These 5 amazing ventures are part of F-LANE III

More than 180 startups from 57 countries applied for the third round of F-Lane. These are the five startups which made the final cut.

The five most innovative and high-potential digital impact ventures focusing on female empowerment have secured a place in the next round of the Vodafone Institute-initiated, Europe-wide accelerator programme. The Vodafone Institute selected the five most impressive candidates for F-LANE, including startups and social ventures from Germany, the USA, Pakistan, the UK and Uganda. They will now be participating in a seven-week accelerator programme in Berlin that includes mentorship and training, plus access to networks and funding.

The programme mission is to foster the participation of women in technological development and to empower girls and women around the world through technology. F-LANE collaborates with the Impact Hub Berlin and the Social Entrepreneurship Akademie to source innovative technology startups around the world that focus on women, provide an enterprising solution to a social problem and have the potential to make a wide impact. The majority of the startups in the last F-LANE rounds received investments at the end of the accelerator programme – some as high as EUR 4.5 million.

The seven-week accelerator programme in Berlin begins on 16 March 2018 and culminates with a pitch by the five F-LANE finalists to investors and decision-makers in business, media and politics in early May. Alice Deissner, the Vodafone Institute’s Director of Strategy and Programmes commented, “There’s a lot of prejudice against women in the technology sector, and the number of disadvantaged women is alarming. We need programmes like F-LANE to put this issue on the agenda and make people aware of just how many outstanding business models and inspiring female founder teams there are out there.”

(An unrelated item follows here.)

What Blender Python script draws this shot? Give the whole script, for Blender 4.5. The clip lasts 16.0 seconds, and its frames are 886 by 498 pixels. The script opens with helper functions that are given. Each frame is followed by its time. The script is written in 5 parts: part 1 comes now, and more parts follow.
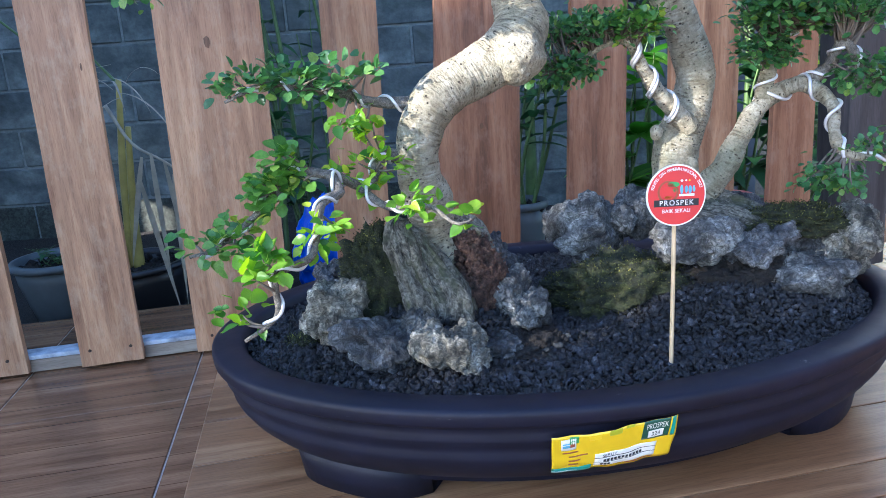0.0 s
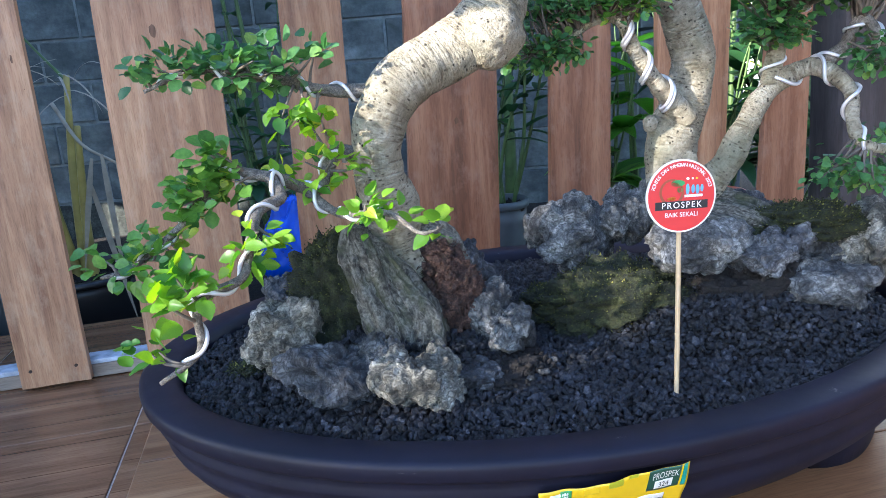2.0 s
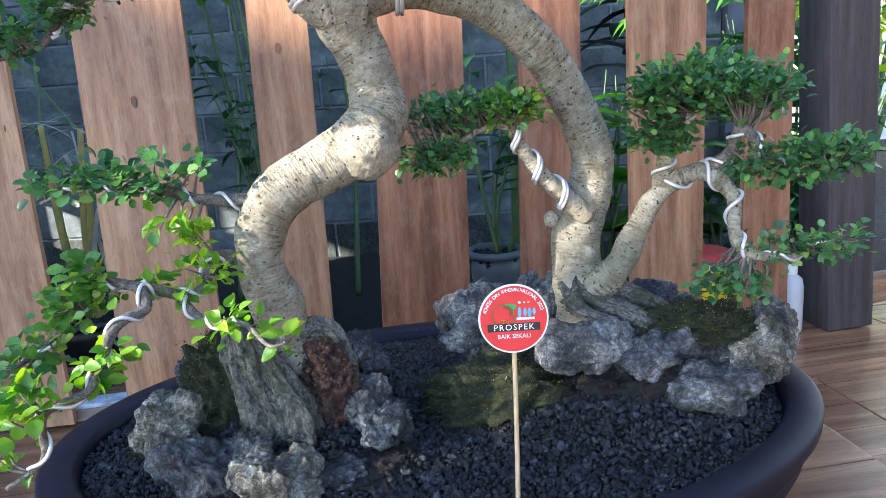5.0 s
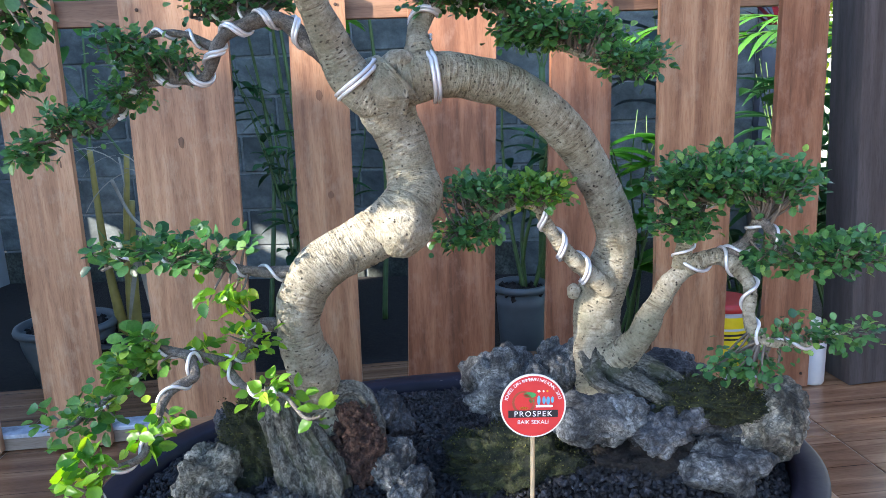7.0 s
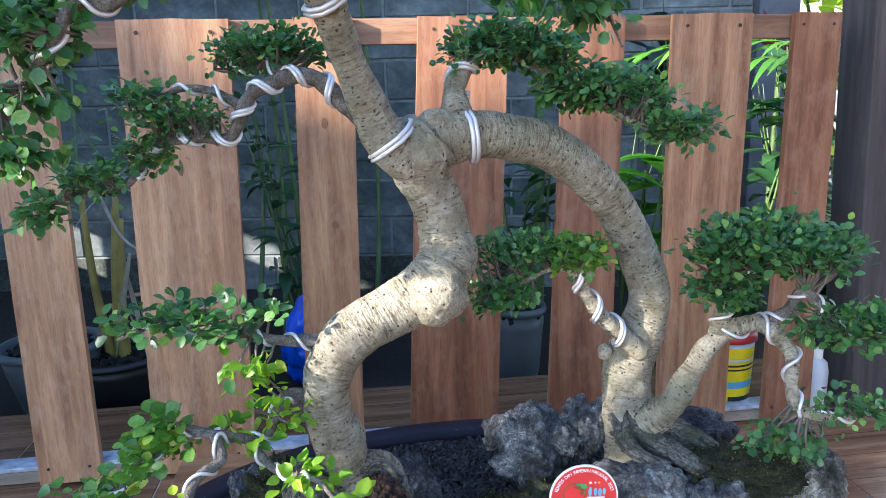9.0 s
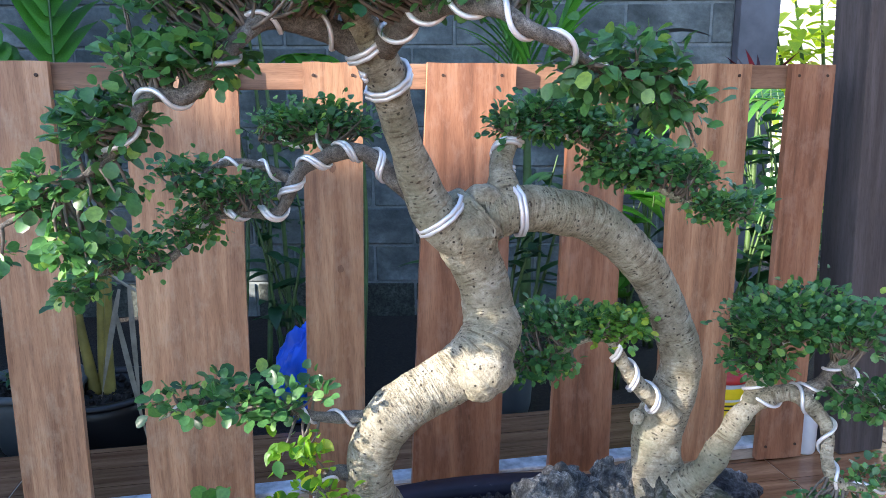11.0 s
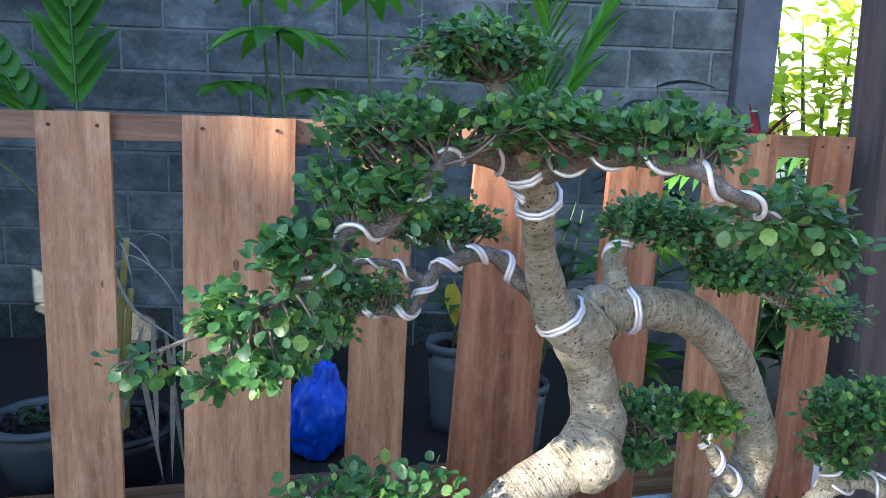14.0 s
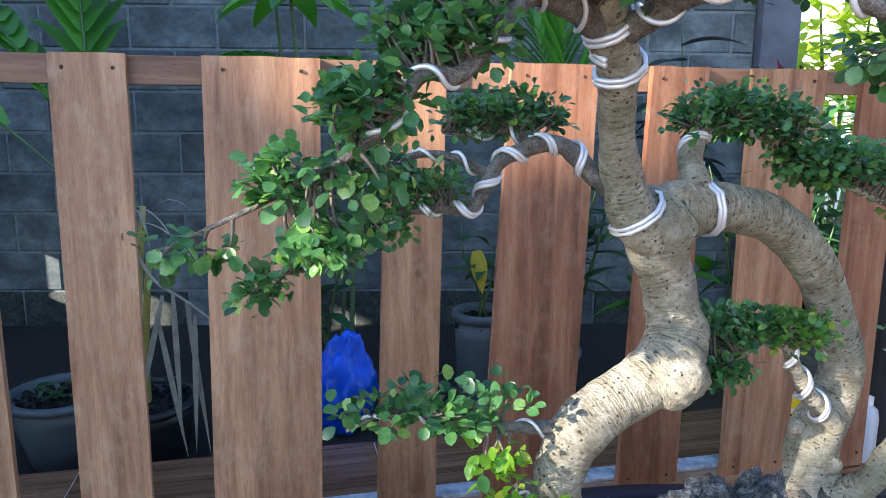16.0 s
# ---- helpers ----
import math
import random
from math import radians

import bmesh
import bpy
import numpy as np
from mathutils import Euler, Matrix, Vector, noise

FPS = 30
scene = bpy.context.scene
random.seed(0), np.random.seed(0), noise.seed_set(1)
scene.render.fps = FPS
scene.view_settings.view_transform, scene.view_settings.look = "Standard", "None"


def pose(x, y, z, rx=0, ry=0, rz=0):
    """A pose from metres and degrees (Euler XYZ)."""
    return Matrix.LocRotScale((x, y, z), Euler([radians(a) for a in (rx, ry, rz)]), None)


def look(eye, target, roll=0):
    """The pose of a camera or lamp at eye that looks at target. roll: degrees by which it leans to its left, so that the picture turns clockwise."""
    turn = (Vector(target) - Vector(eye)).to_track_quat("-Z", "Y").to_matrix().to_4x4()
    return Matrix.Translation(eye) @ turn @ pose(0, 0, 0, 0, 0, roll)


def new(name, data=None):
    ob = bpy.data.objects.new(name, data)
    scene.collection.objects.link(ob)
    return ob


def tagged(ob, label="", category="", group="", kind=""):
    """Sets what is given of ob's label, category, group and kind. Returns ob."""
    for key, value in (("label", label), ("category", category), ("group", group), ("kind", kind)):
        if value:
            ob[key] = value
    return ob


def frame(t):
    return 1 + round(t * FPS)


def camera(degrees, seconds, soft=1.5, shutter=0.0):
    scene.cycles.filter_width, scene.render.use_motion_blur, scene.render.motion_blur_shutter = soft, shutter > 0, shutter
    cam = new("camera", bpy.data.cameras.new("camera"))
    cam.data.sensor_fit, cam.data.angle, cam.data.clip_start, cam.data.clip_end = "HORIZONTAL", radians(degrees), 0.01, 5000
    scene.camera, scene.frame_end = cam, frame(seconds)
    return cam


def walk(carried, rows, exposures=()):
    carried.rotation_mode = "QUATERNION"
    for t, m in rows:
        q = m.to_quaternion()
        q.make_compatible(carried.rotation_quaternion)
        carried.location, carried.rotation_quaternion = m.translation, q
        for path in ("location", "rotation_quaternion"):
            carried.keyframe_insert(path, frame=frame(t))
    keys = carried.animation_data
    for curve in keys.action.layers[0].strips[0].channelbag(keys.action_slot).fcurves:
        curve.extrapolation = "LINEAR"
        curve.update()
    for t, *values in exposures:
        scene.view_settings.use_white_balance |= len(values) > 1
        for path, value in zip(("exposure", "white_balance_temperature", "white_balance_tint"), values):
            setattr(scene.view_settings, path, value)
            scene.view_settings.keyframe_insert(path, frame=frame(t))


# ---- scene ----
cam = camera(64.5, 16.0, soft=0.5)
METRES, EYE, TILT, LEAN, TURN = 1.15, 0.68, 0.0, 1.2, 0.0
ROWS = [
    (0.0, 0.0, 0.0, 0.0, -0.65, -14.76, 2.49),
    (0.5, -0.0103, 0.0321, -0.0057, -0.52, -14.57, 2.18),
    (1.0, -0.0074, 0.0633, -0.0085, -0.99, -14.57, 3.17),
    (1.5, 0.0024, 0.0923, -0.0133, -1.97, -14.91, 2.99),
    (2.0, 0.0166, 0.1138, -0.0164, -2.34, -15.01, 2.93),
    (2.5, 0.0434, 0.131, -0.0138, -2.17, -14.87, 3.25),
    (3.0, 0.0903, 0.1339, 0.0004, -1.89, -14.82, 4.74),
    (3.5, 0.1272, 0.1282, 0.0152, -1.24, -14.17, 4.78),
    (4.0, 0.1632, 0.1211, 0.0309, 0.16, -13.51, 4.45),
    (6.5, 0.2134, 0.0733, 0.124, 4.33, -12.69, 1.2),
    (7.0, 0.2059, 0.0714, 0.1477, 4.87, -12.34, 1.16),
    (7.5, 0.1941, 0.0777, 0.1684, 5.07, -12.53, 1.04),
    (8.0, 0.1771, 0.0864, 0.1847, 4.99, -12.46, 0.91),
    (8.5, 0.1622, 0.1016, 0.2003, 4.32, -12.86, 0.69),
    (9.0, 0.1387, 0.1172, 0.2163, 3.1, -12.71, 0.15),
    (9.5, 0.1171, 0.1199, 0.2379, 2.63, -12.04, 0.04),
    (12.0, 0.0041, 0.1386, 0.3138, -1.04, -11.5, -0.88),
    (12.5, -0.0209, 0.1396, 0.3432, -1.39, -11.55, -0.56),
    (13.0, -0.0487, 0.1282, 0.3675, -2.32, -10.83, -1.46),
    (13.5, -0.0848, 0.1186, 0.3793, -2.22, -10.38, -2.0),
    (14.0, -0.1206, 0.1192, 0.3678, -2.23, -10.5, -3.17),
    (14.5, -0.1515, 0.1356, 0.337, -2.27, -10.47, -4.09),
    (15.0, -0.1622, 0.1494, 0.313, -2.26, -10.18, -3.71),
    (15.5, -0.1661, 0.1629, 0.279, -2.28, -10.18, -3.22),
    (16.0, -0.1673, 0.1739, 0.2538, -1.9, -10.69, -1.54),
]
walk(cam, [(t, pose(0, 0, EYE, TILT, LEAN, TURN) @ pose(METRES * x, METRES * y, METRES * z, 90 + pitch, roll, yaw)) for t, x, y, z, yaw, pitch, roll in ROWS], exposures=((0.0, 2.50, 5600.0, 12.0), (2.0, 2.54, 5850.0, 12.5), (4.0, 2.52, 6000.0, 12.5), (7.0, 2.38, 6000.0, 12.5), (12.0, 2.32, 6050.0, 14.0), (16.0, 2.22, 5950.0, 12.5)))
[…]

Washington DC, United States of America
Mama Bird


Mamabird facilitates the transportation and delivery of life-saving medical supplies to remote African villages and communities; to women and children who live on the fringes of society and often need the most care, but are unable to access it. The medical supplies are delivered by drones that can carry packages of up to 10-15 kg in weight over a distance of 100 km.
Founders: Thomas Lauzon, Florent Martell & Eugene Maseya


Berlin, Germany

FinMarie is the first online investment platform in Germany created by women for women. The FinMarie business concept involves the assessment of the female investors’ personal goals, individual needs and interests as the basis for a personalised financial plan. Daily portfolio monitoring by FinMarie ensures that its female investors stay on track to achieve their goals. The individual portfolios are created with the help of a mathematical algorithm that forecasts different market scenarios.
Founder: Karolina Decker


Kampala, Uganda 

Breast IT developed a glove with piezoelectric crystals on the surface that produce ultrasound. When the glove is switched on and placed on the breast, ultrasound images of the inside of the breast are created and transmitted via phone for analysis. This glove makes breast cancer screening less expensive and considerably easier to access.
Founder: Moris Atwin


Islamabad, Pakistan

Doctory plans to revolutionise Pakistan’s healthcare service. It’s developed a search engine that uses machine learning and feedback mechanisms to provide patients with reliable information about healthcare, medical specialists and health service reviews. It also simplifies access to health services and specialists in Pakistan with an appointments service and local support.
Founders: Maliha Khalid & Ayyaz Kayani


London, United Kingdom

Free_D is a social enterprise with a mission to support and up-skill girls and women who are survivors of trafficking or at high risk of being trafficked. It provides training to develop them into artisan jewellery makers. With the help of a partner factory, the women are trained to use CAD design and 3D printing technology, and they also get social and psychological support from a local NGO specialising in trafficking. The jewellery that is made using 3D printing technology will be sold around the world by ethical and social retailers.